1) Canadians massively conflate US cultural and social issues as also being 'Canadian' issues. A few examples:

- Whenever there's a notable shooting in the US, most Federal Liberal government's response is to ban a new list of long guns that are almost entirely used for hunting to capitalize on the mood of Canadians reacting to the US shooting. Canada point blank doesn't have a gun problem, but yet we're made to pretend we do whenever something in the US happens. As a Canadian in the US, once you start talking to your neighbors you quickly learn that literally everyone has a cache of guns in their house/car. Whereas in Canada it's exceedingly rare for anyone in an urban setting to have any kind of a gun.

-When I visited YYC at Christmas I noticed the giant graffiti along the bow pathway into downtown that said "Deny, Defend, Depose." As someone who currently has US health insurance and has a grasp on how it's a huge issue here but yet grew up in Alberta, it's absolutely comical that in Calgary there's people picking that up as some sort of relevant rallying cry. The issue Luigi was fighting against doesn't even exist in Canada.

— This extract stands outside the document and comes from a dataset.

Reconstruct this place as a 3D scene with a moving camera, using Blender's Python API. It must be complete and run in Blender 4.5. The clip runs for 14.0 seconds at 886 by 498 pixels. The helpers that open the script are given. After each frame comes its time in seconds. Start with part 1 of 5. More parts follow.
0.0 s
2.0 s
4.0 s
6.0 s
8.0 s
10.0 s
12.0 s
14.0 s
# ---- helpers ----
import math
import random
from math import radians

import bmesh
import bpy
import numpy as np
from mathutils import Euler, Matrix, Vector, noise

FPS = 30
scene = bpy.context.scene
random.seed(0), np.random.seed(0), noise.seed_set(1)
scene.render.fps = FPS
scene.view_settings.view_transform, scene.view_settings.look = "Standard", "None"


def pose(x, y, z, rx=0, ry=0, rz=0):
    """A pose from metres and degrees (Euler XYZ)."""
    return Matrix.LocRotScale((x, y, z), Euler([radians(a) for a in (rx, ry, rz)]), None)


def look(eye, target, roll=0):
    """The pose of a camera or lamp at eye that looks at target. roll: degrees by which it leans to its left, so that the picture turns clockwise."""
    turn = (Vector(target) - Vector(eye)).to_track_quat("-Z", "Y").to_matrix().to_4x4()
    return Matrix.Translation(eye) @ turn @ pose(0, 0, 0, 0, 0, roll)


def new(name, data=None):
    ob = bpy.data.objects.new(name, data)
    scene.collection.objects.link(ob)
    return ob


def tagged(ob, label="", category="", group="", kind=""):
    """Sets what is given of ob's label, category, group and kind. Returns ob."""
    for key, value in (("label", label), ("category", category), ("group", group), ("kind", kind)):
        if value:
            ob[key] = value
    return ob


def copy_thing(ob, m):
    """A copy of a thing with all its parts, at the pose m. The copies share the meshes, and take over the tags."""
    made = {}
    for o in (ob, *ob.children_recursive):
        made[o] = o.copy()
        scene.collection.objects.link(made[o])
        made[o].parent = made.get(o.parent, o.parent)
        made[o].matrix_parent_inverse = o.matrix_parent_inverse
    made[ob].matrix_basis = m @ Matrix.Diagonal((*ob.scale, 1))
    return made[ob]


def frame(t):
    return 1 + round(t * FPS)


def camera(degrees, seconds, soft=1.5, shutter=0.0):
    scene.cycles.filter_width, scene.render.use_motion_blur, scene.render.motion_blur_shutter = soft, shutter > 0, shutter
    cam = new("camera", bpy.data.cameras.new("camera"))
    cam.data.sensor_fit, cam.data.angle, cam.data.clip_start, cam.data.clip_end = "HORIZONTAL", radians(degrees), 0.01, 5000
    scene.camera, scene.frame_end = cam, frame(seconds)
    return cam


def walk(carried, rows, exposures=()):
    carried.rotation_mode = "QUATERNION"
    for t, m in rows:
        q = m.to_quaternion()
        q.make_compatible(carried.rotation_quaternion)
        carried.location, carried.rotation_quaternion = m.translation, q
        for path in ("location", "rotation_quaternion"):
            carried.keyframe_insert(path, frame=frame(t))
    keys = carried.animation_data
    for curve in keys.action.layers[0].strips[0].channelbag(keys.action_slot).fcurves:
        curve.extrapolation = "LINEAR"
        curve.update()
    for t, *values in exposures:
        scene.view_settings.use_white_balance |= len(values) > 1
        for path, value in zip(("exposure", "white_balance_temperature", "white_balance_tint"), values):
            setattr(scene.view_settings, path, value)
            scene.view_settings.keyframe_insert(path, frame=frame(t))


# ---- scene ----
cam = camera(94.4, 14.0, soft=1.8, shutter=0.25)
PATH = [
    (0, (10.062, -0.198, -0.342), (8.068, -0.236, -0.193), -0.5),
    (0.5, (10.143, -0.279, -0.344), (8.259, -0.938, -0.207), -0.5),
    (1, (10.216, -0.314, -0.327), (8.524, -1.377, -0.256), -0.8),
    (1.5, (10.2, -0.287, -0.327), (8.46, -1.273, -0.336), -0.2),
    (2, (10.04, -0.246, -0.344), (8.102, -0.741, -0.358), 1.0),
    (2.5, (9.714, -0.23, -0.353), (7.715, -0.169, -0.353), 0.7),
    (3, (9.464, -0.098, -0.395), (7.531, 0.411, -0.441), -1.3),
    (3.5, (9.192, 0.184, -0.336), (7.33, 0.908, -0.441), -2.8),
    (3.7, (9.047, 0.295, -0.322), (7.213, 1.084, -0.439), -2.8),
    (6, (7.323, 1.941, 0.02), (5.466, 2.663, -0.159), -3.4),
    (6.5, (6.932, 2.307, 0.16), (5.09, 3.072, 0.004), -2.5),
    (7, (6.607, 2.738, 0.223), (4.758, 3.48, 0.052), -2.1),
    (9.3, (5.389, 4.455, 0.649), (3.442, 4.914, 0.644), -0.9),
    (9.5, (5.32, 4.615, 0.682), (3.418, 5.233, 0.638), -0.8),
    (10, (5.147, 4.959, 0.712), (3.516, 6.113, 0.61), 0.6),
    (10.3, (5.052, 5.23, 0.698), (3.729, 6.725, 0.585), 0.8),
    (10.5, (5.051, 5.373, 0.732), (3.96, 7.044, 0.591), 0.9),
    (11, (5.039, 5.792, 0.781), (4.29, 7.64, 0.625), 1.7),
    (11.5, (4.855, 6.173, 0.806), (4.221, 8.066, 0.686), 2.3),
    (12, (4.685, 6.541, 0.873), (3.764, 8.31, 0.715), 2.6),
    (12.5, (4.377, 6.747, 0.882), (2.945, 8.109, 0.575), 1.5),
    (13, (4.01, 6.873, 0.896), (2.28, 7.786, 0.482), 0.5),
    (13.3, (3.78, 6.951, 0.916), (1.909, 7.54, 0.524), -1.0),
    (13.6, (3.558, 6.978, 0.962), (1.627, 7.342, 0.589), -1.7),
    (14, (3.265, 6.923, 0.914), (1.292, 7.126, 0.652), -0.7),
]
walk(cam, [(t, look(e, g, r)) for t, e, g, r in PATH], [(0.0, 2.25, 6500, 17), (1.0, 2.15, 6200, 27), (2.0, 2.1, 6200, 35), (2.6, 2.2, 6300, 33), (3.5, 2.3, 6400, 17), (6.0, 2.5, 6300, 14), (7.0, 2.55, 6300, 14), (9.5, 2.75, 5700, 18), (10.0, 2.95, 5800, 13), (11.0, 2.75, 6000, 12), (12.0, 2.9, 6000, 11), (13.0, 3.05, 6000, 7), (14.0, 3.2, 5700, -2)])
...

2) Canadians presume that Americans know and follow Canadian issues the same as they follow out of state issues elsewhere in the US. They simply do not. I live in a state that's an hour from the border. Ask most locals and outside of a booze fueled gambling trip to Caesar's in Windsor when they were aged 19-20, they have no idea what lurks across the lake / river let alone be attuned to any news happenings there.

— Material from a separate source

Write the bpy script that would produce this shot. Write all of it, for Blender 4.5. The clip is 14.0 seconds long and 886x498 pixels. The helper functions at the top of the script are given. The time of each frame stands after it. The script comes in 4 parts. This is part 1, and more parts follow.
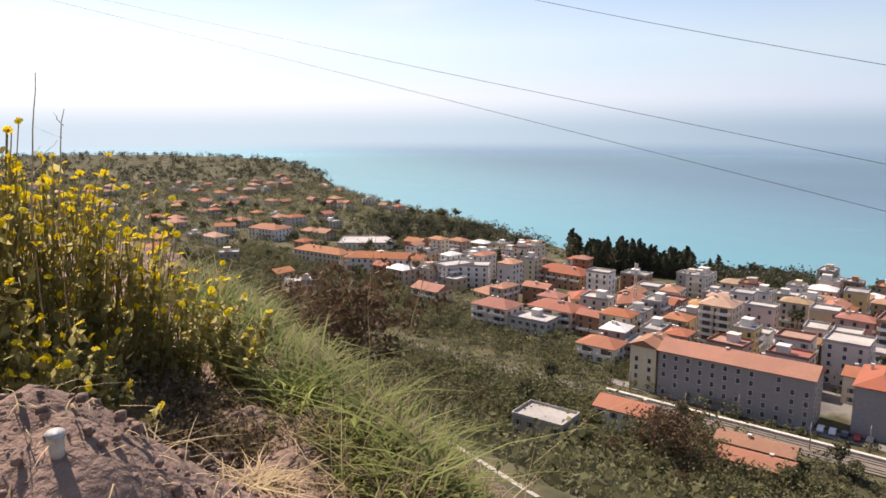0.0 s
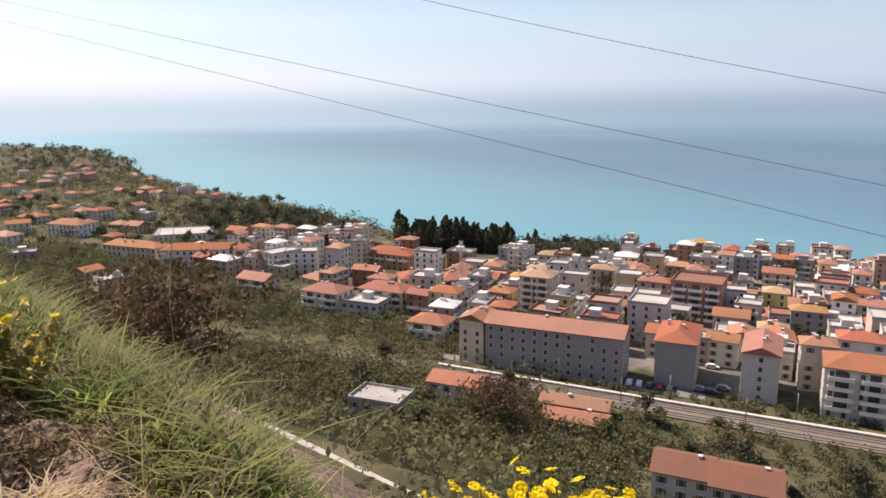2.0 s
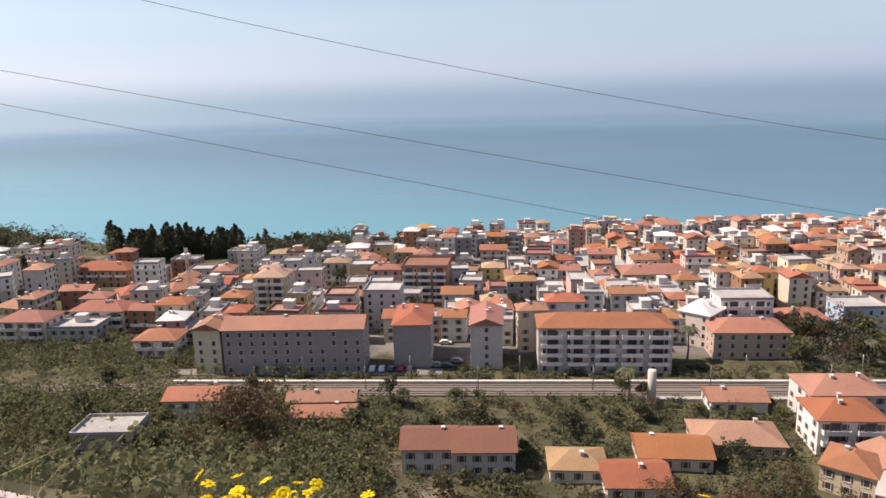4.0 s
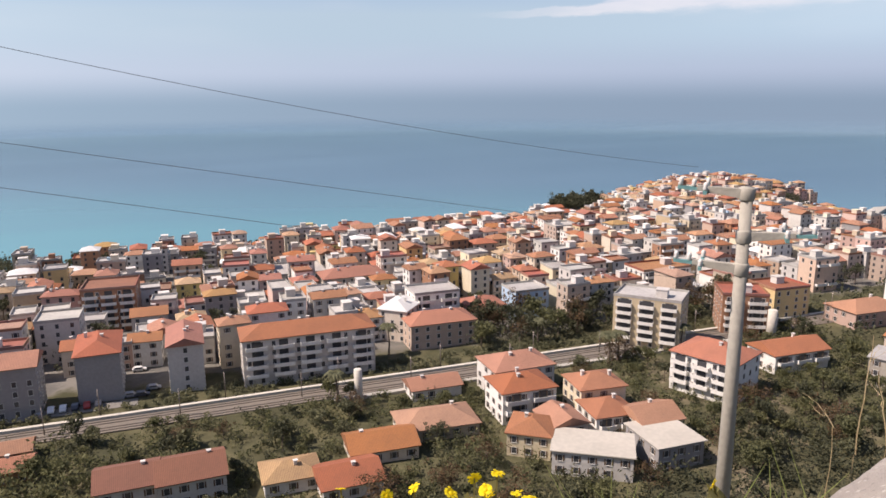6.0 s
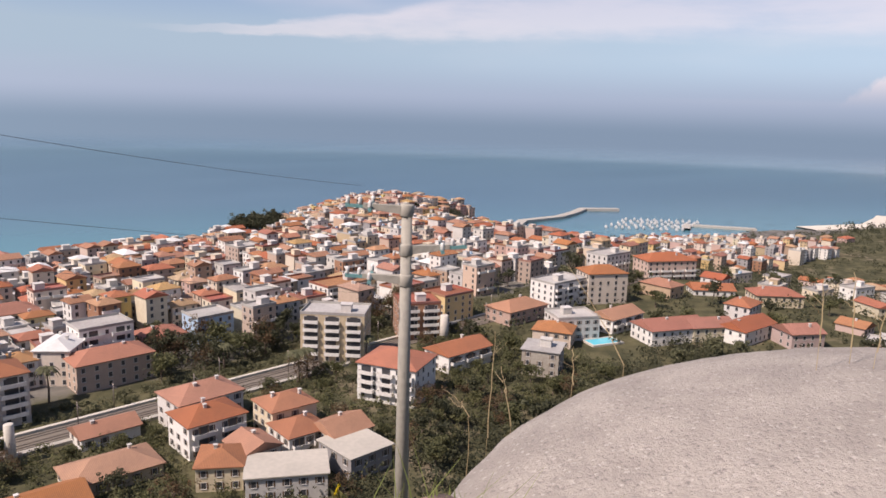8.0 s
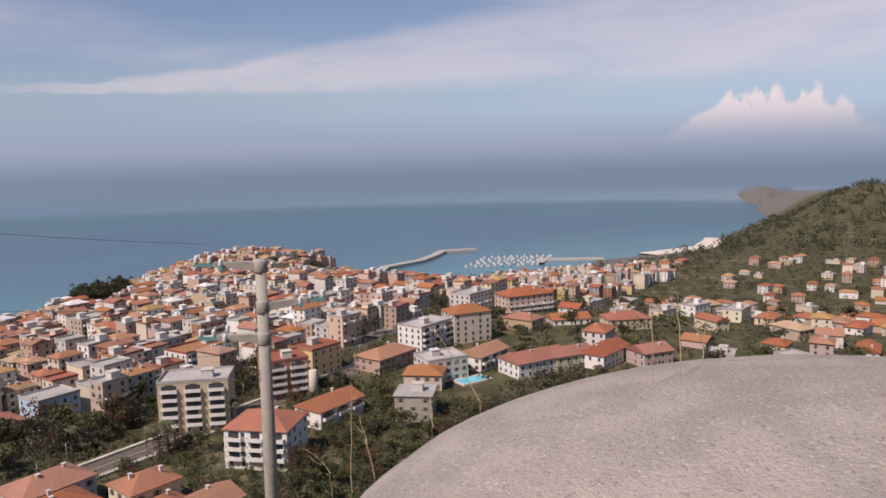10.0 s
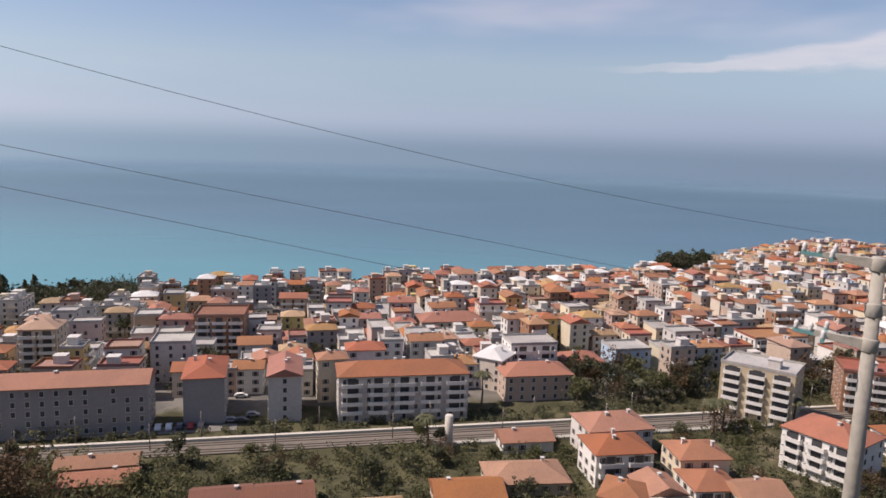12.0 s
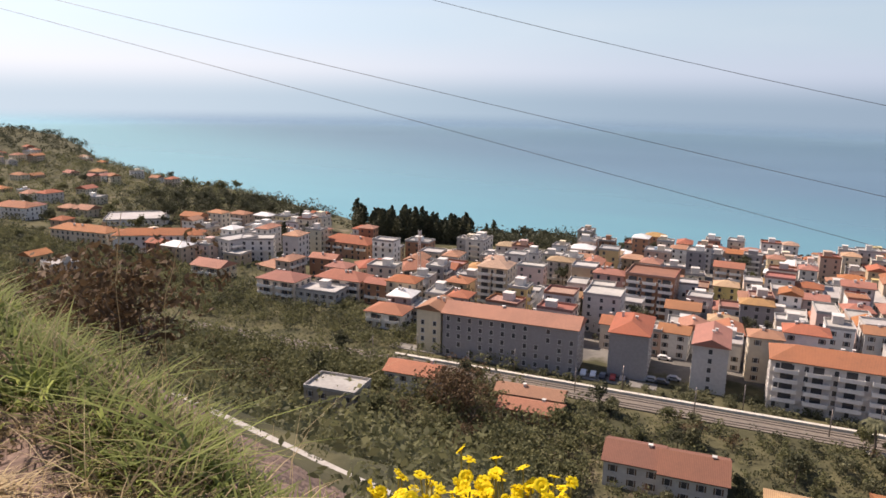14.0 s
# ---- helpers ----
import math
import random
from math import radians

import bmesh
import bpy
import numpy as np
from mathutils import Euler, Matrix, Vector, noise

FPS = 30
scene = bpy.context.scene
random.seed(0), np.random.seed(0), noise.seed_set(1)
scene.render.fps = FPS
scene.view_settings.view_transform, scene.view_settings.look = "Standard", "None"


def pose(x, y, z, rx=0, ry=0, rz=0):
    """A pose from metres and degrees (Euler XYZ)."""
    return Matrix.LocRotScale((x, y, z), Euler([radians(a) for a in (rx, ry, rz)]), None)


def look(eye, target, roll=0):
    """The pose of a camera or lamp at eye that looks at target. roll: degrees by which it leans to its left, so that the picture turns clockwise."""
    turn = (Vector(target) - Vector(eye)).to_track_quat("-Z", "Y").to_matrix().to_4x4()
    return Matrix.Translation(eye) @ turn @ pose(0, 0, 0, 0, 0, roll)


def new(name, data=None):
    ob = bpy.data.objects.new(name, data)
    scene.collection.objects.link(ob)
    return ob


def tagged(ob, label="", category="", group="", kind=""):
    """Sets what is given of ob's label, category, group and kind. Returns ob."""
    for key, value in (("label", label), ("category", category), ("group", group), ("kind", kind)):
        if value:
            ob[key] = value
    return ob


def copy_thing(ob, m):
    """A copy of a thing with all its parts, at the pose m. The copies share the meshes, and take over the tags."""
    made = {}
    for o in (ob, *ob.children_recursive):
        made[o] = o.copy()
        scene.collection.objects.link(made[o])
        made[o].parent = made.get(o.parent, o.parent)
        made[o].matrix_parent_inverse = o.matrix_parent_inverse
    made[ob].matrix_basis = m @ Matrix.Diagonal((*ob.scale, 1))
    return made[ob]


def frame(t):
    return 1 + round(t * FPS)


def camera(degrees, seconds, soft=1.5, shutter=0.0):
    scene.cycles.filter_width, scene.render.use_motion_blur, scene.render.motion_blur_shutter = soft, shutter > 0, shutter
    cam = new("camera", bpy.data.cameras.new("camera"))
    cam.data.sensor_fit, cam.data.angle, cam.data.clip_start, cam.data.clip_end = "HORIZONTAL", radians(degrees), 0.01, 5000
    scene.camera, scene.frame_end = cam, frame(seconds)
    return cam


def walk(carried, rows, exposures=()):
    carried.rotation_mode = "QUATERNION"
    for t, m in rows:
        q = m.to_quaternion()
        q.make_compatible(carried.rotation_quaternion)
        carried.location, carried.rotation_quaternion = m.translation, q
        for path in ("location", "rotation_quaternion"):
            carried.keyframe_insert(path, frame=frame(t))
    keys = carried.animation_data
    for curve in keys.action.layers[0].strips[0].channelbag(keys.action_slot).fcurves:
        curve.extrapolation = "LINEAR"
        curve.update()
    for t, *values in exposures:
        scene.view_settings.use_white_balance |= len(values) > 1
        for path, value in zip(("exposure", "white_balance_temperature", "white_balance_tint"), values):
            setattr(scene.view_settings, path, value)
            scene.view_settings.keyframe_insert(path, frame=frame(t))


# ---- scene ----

3) On issues of mutual interest, American's have a giant blind spot to any other perspective. Only specialists whose literal job it is to understand Canadian issues in US government would even know the most basic of facts, even when it comes to trade between the two countries. That's why it's probably a good idea to get as much face time as possible to demonstrate the many ways tariffs can backfire on Americans. The US experts know, but the more generalist decision makers need to be educated on it. Any facetime in Mar-A-Largo, Washington, etc. can be constructive to illustrate the facts.
You're a traitor. And even worse, you're a capitalist.